Start with your acquirer’s MCC reassignment notice from January or February 2026; most acquirers sent them. If you have meaningfully changed your business since boarding (new product categories, marketplace expansion, BNPL co-brand) and your effective interchange rate looks high for your category, ask for an MCC review. A two-digit MCC change can shift interchange by 10 to 25 basis points.
What is the biggest financial impact of the 2026 rules for a typical retailer?
For most retailers above $50 million in annual card volume, the card-not-present debit routing change is the largest dollar impact, often in the mid five to low six figures of annual savings. For larger marketplaces and reseller platforms, MCC reassignment can be the larger item, in either direction.
Does PCI DSS 4.0.1 affect retailers who use a hosted checkout?
Yes, though the scope is smaller than for retailers handling card data directly. Hosted-checkout retailers still need to demonstrate script integrity on any page that accepts cardholder data (including iframes), maintain MFA on relevant administrative access, and document targeted risk analyses for control frequencies in scope.
Where can I read the underlying Federal Reserve rule on dual routing?
The Federal Reserve’s Regulation II page summarizes the rule and its amendments. The full text and final rule documents are on federalreserve.gov.

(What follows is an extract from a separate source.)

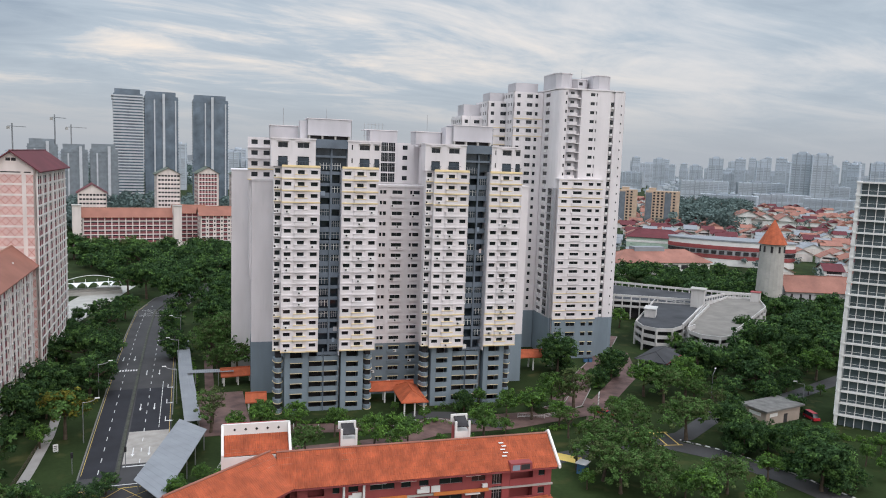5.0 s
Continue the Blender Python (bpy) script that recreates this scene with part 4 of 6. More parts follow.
low_block(-42, 590, -7, 13, 14, 42, 46, MAROON, "cream tower with maroon roof behind the slabs", group=EST)
low_block(-101, 470, -7, 20, 12, 26, 30, TERRA, "low cream slab with terracotta roof by the field", group=EST)
low_block(28, 507, -3, 54, 12, 20.8, 25.5, TERRA, "long cream slab with maroon parapets and terracotta roof", pattern=[(0.6, 3.4, "r")], group=EST, cap=60)
low_block(27, 530, -3, 17, 24, 34, 39.5, MAROON, "cream lattice tower with maroon roof behind a slab", pattern=[(0.5, 1.5, "w")], group=EST)
low_block(75, 532, -3, 15, 18, 47, 51, GREENROOF, "cream lattice tower with grey-green gable roof", pattern=[(0.5, 1.5, "w")], group=EST)
low_block(102, 534, -3, 14, 18, 48, 52, GREENROOF, "cream and red lattice tower with grey-green gable roof", pattern=[(0.5, 1.5, "r")], group=EST)
low_block(125, 528, -3, 14, 18, 48, 52, GREENROOF, "cream lattice tower with grey-green gable roof", pattern=[(0.5, 1.5, "w")], group=EST)
low_block(84, 520, -3, 20, 12, 22, 26.5, TERRA, "cream slab with maroon parapets and terracotta roof", pattern=[(0.6, 3.0, "r")], group=EST)
low_block(97, 501, -3, 42, 12, 22, 27, TERRA, "cream slab with maroon parapets and terracotta roof", pattern=[(0.6, 2.4, "r"), (0.6, 1.0, "w")], group=EST, cap=60)
for x_, y_ in ((22.5, 504.0), (80.5, 500.0)):
    bb = Building("stair_shaft", "plain cream stair shaft beside a slab block", "building", x_, y_, -3)
    bb.box("shaft", CREAM, 0, 5, 0, 8, 0, 27.5)
    bb.box("cap", CONCRETE, -0.3, 5.3, -0.3, 8.3, 27.5, 28.0)
    bb.finish()

# ---- the red school with clay tile roofs ----


roll = random.Random(8)


def tiled_slope(b, F, x0, x1, y0, z0, y1, z1, pitch=0.36):
    """A slope of clay tiles with raised rolls running down it."""
    s = b.shape("tile_roof", ORANGE)
    n = max(1, round((x1 - x0) / pitch))
    w = (x1 - x0) / n
    up = Vector((0, -(z1 - z0), y1 - y0)).normalized()
    for i in range(n):
        xa, xb = x0 + i * w, x0 + (i + 1) * w
        rows = 6
        for k in range(rows):
            ya, za = y0 + (y1 - y0) * k / rows, z0 + (z1 - z0) * k / rows
            yb, zb = y0 + (y1 - y0) * (k + 1) / rows, z0 + (z1 - z0) * (k + 1) / rows
            j = 0.005 + 0.01 * roll.random()
            v = [(xa, ya, za), ((xa + xb) / 2, ya + up.y * 0.14, za + up.z * 0.14), (xb, ya, za),
                 (xa, yb, zb - j), ((xa + xb) / 2, yb + up.y * 0.10, zb + up.z * 0.10 - j), (xb, yb, zb - j)]
            s.add(v, [(0, 1, 4, 3), (1, 2, 5, 4)], F)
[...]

Final word for retail and e-commerce teams
The 2026 card network rules are not transformative on any single line. The combined effect, however, is the most consequential year for US retail payments operations since the original EMV liability shift. Retailers that read the bulletins carefully, brief their teams, and run the 90-day plan above will spend most of 2026 reaping the upside. Retailers that defer the work will spend most of 2026 paying for it.
The good news is that none of this work is novel; it is the routine annual maintenance of a payments program, scaled up for an unusually heavy year. Keep a single owner accountable for the calendar, demand acquirer notices in writing, and treat your payments operations as the strategic function it is. The savings, and the avoided losses, will more than fund the work.